My husband hasn't told me much about his deployment. I know a few gritty details that only came out because of explosive arguments between us. I think in their mentality, they are trying to protect the ones closest to them (you) because they've already seen the horrors of war. They know it's awful and would rather not expose you to it, too.

He may not be ready to find help but he does have PTSD symptoms based on what you told me. I completely see why he doesn't want people to diagnose it if he wants to continue his career in the military. But if he wants to go to SF, how can he protect his platoon if he isn't mentally stable? I wonder how you could put that without making him upset... I haven't had experience with my husband wanting to "relive" his deployment but I hear that a lot of veterans do. They want to go back, they volunteer to deploy, they watch war movies at home... They're addicted to the adrenaline rush. They know what to do in those situations. But then they come home and those skills at war are not useful here, nor is the war-like behavior socially acceptable.

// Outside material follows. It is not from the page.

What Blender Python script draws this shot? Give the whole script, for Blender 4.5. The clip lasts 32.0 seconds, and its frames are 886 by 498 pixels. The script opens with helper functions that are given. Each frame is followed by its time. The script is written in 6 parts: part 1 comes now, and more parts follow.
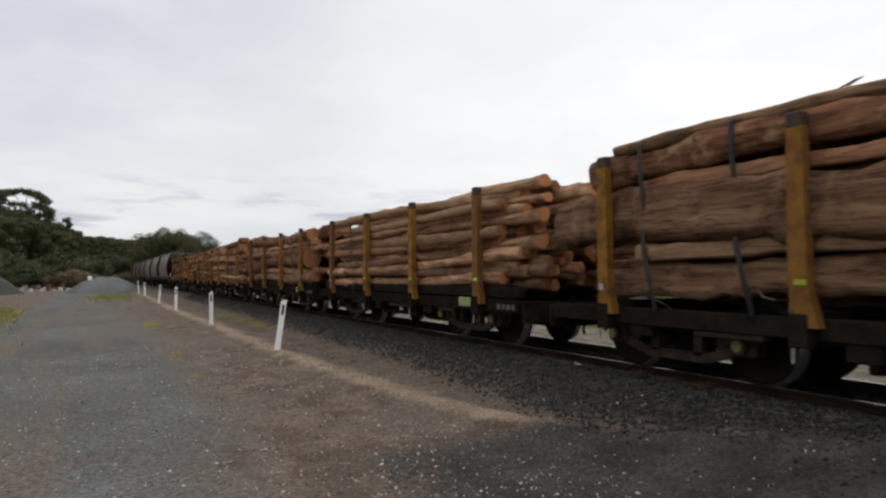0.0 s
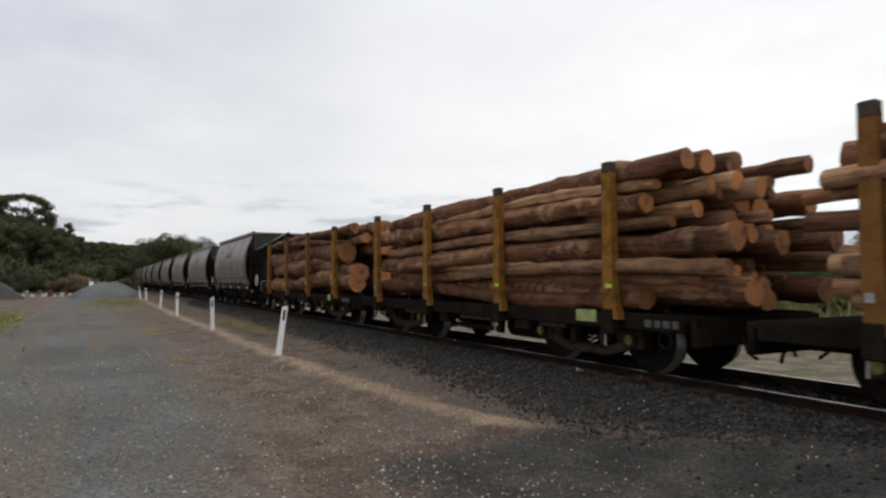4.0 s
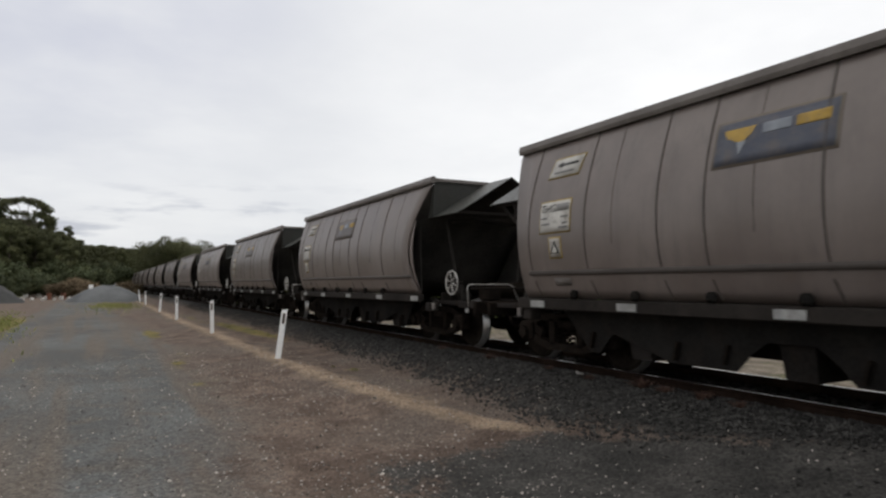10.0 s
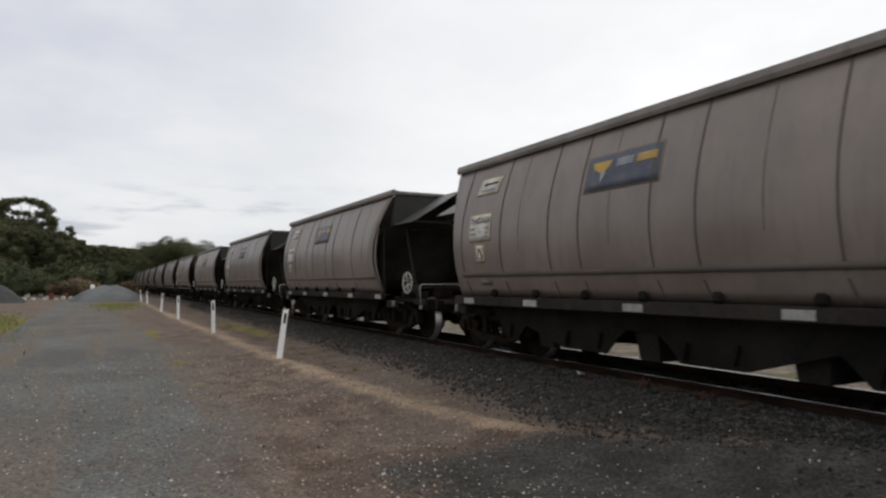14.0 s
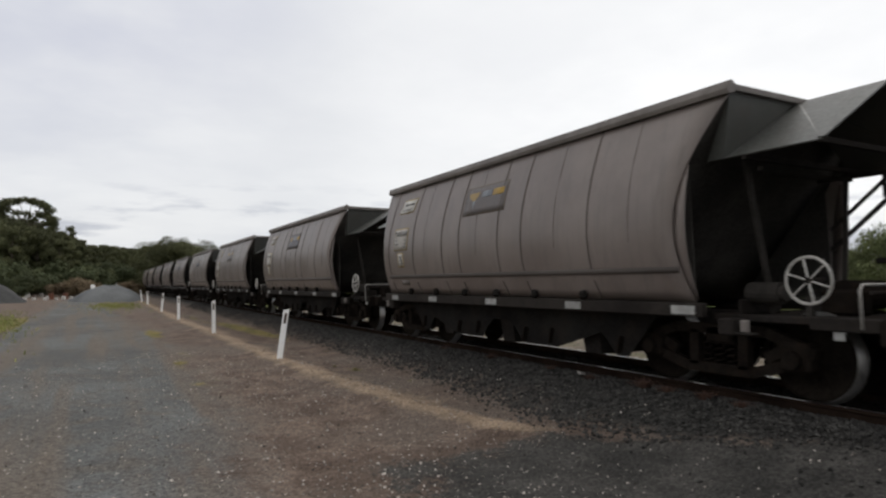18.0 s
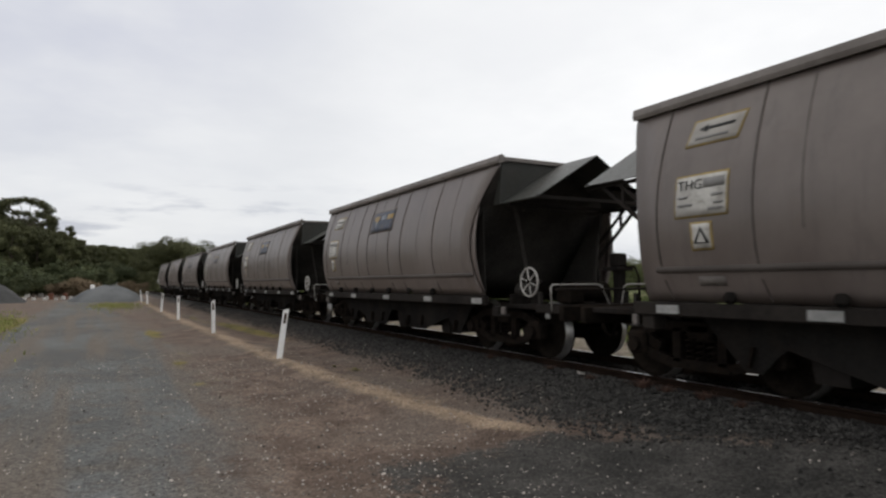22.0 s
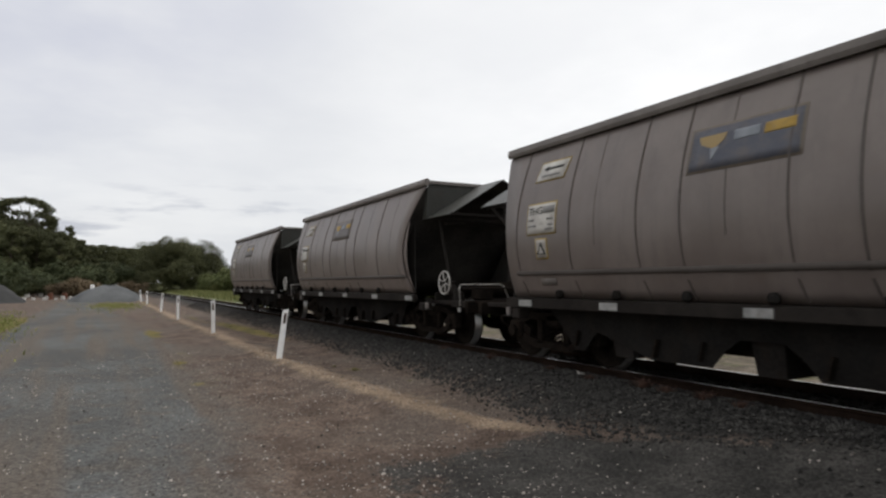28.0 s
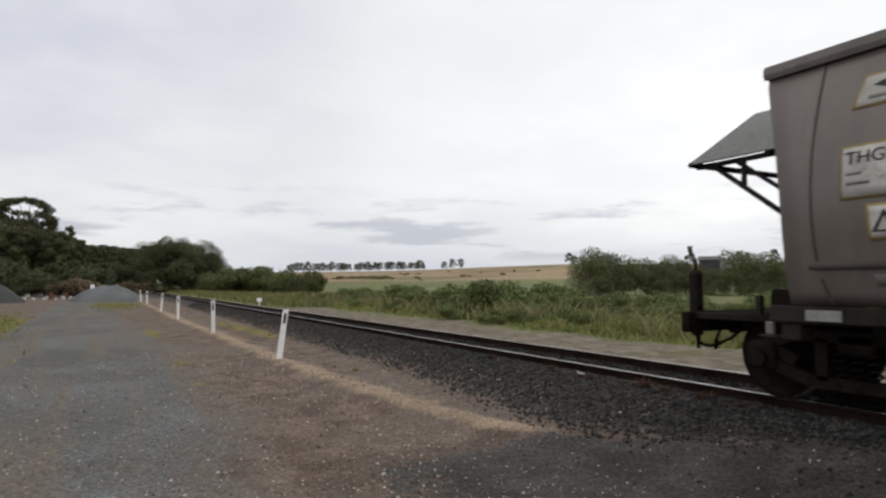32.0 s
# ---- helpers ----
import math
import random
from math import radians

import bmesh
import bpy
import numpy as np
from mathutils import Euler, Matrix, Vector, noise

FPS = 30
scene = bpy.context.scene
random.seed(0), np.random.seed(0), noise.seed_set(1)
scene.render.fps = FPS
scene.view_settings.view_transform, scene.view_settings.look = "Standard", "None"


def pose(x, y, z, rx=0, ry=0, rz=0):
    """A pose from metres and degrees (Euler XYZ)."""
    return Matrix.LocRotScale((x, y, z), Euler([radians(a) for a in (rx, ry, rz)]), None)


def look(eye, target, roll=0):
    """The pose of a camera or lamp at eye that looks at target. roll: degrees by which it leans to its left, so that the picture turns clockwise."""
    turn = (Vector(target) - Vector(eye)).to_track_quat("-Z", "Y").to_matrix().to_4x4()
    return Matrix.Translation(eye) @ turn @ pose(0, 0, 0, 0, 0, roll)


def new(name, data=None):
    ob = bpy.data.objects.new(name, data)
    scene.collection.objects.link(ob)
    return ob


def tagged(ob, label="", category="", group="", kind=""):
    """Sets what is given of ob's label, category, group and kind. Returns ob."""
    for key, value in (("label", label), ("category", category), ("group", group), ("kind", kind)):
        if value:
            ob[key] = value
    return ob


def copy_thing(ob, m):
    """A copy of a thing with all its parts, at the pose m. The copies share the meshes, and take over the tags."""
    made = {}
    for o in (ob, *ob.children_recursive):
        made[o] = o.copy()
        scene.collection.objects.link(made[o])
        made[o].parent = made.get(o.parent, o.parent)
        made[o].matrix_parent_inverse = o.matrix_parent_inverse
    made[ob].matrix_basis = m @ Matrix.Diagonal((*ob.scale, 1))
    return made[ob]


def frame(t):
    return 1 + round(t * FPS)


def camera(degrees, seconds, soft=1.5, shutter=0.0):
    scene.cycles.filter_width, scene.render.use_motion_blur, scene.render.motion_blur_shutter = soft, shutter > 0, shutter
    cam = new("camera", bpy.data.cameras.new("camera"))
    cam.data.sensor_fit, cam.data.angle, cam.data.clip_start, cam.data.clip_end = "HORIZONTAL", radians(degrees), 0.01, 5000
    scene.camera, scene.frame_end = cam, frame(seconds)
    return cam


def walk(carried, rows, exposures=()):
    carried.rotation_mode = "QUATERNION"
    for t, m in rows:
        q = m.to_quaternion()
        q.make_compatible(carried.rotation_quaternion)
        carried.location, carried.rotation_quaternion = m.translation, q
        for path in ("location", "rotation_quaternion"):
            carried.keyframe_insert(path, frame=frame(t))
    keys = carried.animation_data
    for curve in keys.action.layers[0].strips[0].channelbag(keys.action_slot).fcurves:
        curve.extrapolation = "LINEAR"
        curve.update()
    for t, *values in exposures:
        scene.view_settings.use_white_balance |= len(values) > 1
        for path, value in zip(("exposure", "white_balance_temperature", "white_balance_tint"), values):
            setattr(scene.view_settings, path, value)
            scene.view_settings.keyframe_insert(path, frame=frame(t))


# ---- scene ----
# The world: rail heads lie at z = 0, the track runs along +y, the camera stands over the origin.
TRACK_X = 6.615
GROUND_Z = -0.38
EYE = (0.0, 0.0, 1.155)
cam = camera(70.0, 32.0, soft=2.4, shutter=0.12)


def aim(yaw, pitch, roll):
    """Camera pose: yaw to the right of the track's direction, pitch upwards, degrees."""
    y, p = radians(yaw), radians(pitch)
    way = Vector((math.sin(y) * math.cos(p), math.cos(y) * math.cos(p), math.sin(p)))
    return look(EYE, Vector(EYE) + way * 10, roll)


YAW, PITCH, ROLL = 28.256, 3.084, -0.22
walk(cam, [(t, aim(YAW + dy, PITCH + dp, ROLL)) for t, dy, dp in (
    (0.0, 0.24, -0.78), (0.5, 0.24, -0.80), (1.0, 0.23, -0.84), (1.5, 0.22, -0.78), (2.0, 0.14, -0.63),
    (2.5, 0.14, -0.50), (3.0, 0.12, -0.42), (3.5, 0.13, -0.36), (4.5, 0.12, -0.22), (5.5, 0.09, -0.12),
    (6.0, 0.10, -0.10), (6.5, 0.13, -0.18), (7.0, 0.12, -0.08), (8.0, 0.12, -0.04), (9.0, 0.10, 0.0),
    (10.0, 0.16, 0.01), (11.0, 0.12, -0.01), (12.0, 0.11, 0.0), (13.0, 0.11, 0.0), (14.0, 0.05, 0.0),
    (15.5, 0.08, 0.0), (17.0, 0.07, 0.04), (18.0, 0.02, 0.0), (19.0, 0.03, -0.02), (20.0, 0.07, 0.0),
    (21.0, 0.05, -0.02), (22.0, 0.04, 0.0), (23.0, 0.0, 0.06), (24.0, 0.01, 0.05), (25.0, 0.02, 0.0),
    (26.5, 0.03, 0.0), (28.0, 0.06, 0.0), (28.5, 0.08, 0.0), (29.0, 0.01, -0.02), (29.5, 0.12, 0.06),
    (30.0, 0.03, 0.05), (30.5, 0.07, 0.0), (31.0, 0.08, 0.03), (31.5, 0.0, 0.0), (32.0, 0.06, 0.0))])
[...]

The brain physically changes with PTSD and pretty soon, all his thinking goes immediately to the "survival mode" section of the brain. It's like when a mother's child is threatened-- they go mama bear instantly. Now imagine having to go into "mama bear" mode every day, using your anger to fuel you when you're being shot at. They're taught to harness their anger, that anger is good. So, anyway, imagine being angry every day of your life and then going to a safe environment. Don't you think that would be difficult for you to turn off? Especially when he has had three tours of having to be angry, protect his friends, never knowing if today is the day you die. You spend so long becoming one person and then suddenly everything changes. It's bound to be disconcerting.

I'm sorry if that was blunt or harsh. I don't mean for it to be!!